» **Some records**

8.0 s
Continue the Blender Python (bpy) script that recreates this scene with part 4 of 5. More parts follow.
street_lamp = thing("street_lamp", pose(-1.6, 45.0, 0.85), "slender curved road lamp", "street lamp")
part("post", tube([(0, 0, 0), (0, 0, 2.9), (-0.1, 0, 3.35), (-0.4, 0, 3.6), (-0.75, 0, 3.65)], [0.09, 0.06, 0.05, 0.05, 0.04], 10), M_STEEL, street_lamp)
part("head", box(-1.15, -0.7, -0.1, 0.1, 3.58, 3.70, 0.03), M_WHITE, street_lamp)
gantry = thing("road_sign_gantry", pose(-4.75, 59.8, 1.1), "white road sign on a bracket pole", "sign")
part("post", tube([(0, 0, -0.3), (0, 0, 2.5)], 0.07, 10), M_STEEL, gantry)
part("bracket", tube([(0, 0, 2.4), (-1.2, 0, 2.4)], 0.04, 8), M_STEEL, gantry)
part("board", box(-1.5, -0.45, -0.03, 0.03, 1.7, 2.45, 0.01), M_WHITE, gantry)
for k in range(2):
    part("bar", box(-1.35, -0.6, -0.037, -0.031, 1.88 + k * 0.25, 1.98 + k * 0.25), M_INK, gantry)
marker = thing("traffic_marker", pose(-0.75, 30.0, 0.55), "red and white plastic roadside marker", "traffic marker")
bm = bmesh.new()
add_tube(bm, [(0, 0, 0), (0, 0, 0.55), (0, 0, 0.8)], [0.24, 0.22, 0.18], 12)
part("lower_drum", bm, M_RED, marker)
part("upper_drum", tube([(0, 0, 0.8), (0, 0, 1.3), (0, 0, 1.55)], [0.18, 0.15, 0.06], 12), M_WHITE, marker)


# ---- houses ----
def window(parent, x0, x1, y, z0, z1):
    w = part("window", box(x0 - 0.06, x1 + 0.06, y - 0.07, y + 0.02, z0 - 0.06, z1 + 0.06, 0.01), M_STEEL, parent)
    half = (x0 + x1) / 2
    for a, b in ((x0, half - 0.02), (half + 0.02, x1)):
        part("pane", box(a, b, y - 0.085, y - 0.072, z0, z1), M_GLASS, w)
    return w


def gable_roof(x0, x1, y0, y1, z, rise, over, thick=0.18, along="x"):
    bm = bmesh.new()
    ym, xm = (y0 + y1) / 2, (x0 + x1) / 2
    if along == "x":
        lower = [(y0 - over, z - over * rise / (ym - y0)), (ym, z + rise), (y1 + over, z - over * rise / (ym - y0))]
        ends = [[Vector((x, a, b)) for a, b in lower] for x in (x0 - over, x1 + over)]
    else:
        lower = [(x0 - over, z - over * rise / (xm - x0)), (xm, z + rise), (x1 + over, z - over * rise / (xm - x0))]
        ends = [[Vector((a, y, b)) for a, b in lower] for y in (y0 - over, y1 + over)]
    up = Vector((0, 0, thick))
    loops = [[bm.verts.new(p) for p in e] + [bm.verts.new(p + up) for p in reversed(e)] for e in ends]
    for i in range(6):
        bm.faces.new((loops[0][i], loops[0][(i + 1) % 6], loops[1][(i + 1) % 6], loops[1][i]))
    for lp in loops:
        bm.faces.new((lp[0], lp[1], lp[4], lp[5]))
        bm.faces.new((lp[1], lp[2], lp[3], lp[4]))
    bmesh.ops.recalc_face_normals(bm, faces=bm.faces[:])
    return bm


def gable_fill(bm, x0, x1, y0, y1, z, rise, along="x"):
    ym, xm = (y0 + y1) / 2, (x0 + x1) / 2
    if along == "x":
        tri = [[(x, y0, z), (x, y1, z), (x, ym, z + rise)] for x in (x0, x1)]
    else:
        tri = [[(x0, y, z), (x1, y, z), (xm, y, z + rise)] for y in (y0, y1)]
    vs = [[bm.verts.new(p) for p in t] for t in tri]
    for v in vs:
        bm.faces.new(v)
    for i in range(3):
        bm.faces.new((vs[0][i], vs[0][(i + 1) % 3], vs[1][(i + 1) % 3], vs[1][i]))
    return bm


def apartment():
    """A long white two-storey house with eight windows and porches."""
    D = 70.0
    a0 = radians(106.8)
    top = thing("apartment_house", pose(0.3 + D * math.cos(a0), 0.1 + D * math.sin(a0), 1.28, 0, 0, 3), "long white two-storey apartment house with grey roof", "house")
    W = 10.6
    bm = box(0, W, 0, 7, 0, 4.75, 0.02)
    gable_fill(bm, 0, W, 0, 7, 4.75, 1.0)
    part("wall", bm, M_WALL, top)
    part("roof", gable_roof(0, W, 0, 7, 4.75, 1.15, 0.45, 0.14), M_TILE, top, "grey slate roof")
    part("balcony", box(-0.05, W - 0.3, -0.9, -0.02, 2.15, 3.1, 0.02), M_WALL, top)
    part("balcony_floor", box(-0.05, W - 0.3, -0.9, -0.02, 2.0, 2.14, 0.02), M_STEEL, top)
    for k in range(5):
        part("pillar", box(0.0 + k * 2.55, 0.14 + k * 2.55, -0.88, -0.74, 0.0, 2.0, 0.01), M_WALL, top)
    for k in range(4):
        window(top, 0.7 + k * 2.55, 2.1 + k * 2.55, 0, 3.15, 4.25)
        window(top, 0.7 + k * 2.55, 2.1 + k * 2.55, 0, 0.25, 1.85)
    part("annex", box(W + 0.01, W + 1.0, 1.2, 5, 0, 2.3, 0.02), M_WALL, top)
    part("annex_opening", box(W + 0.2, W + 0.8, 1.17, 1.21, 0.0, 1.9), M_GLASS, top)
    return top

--

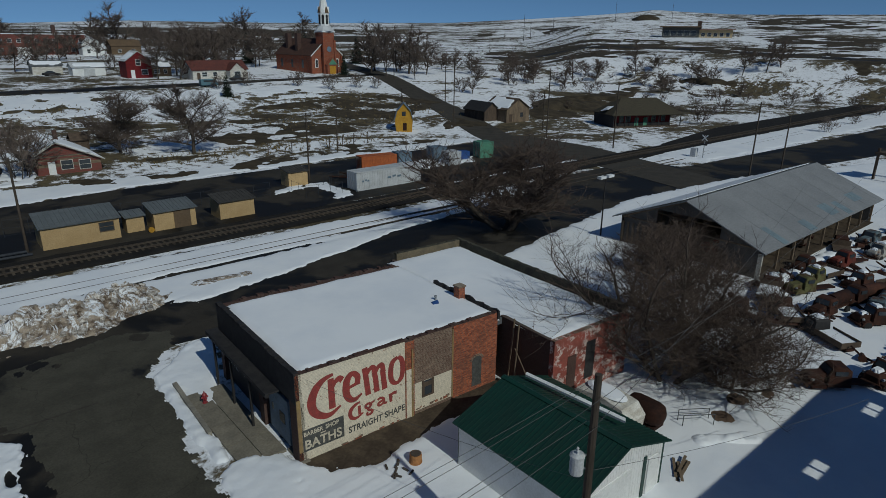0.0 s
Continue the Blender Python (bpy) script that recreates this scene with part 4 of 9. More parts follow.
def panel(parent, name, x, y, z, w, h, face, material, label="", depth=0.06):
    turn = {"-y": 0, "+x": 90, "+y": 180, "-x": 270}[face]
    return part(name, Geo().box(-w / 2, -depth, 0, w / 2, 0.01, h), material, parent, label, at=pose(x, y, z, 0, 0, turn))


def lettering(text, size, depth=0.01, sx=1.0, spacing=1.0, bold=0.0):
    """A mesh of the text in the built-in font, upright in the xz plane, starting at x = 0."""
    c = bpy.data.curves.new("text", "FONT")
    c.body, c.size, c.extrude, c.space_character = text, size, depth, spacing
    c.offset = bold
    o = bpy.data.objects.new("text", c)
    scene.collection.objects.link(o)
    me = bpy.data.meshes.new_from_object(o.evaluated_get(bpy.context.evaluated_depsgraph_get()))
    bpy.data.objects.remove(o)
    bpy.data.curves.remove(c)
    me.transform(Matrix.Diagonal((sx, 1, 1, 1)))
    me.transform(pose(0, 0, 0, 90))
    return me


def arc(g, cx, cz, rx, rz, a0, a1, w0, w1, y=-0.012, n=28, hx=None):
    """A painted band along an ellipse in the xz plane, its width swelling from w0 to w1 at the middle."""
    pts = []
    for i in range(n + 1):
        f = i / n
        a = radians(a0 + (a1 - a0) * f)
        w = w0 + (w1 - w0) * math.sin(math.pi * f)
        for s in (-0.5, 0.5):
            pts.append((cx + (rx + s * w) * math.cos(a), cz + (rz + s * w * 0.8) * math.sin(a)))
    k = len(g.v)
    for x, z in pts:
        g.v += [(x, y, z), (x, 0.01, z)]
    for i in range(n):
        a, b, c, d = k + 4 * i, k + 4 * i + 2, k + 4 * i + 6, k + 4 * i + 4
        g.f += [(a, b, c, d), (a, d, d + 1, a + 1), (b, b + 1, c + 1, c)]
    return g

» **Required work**
Look through the data and show every line containing "this".

» **Output**
Continue the Blender Python (bpy) script that recreates this scene with part 4 of 5. More parts follow.
Continue the Blender Python (bpy) script that recreates this scene with part 4 of 9. More parts follow.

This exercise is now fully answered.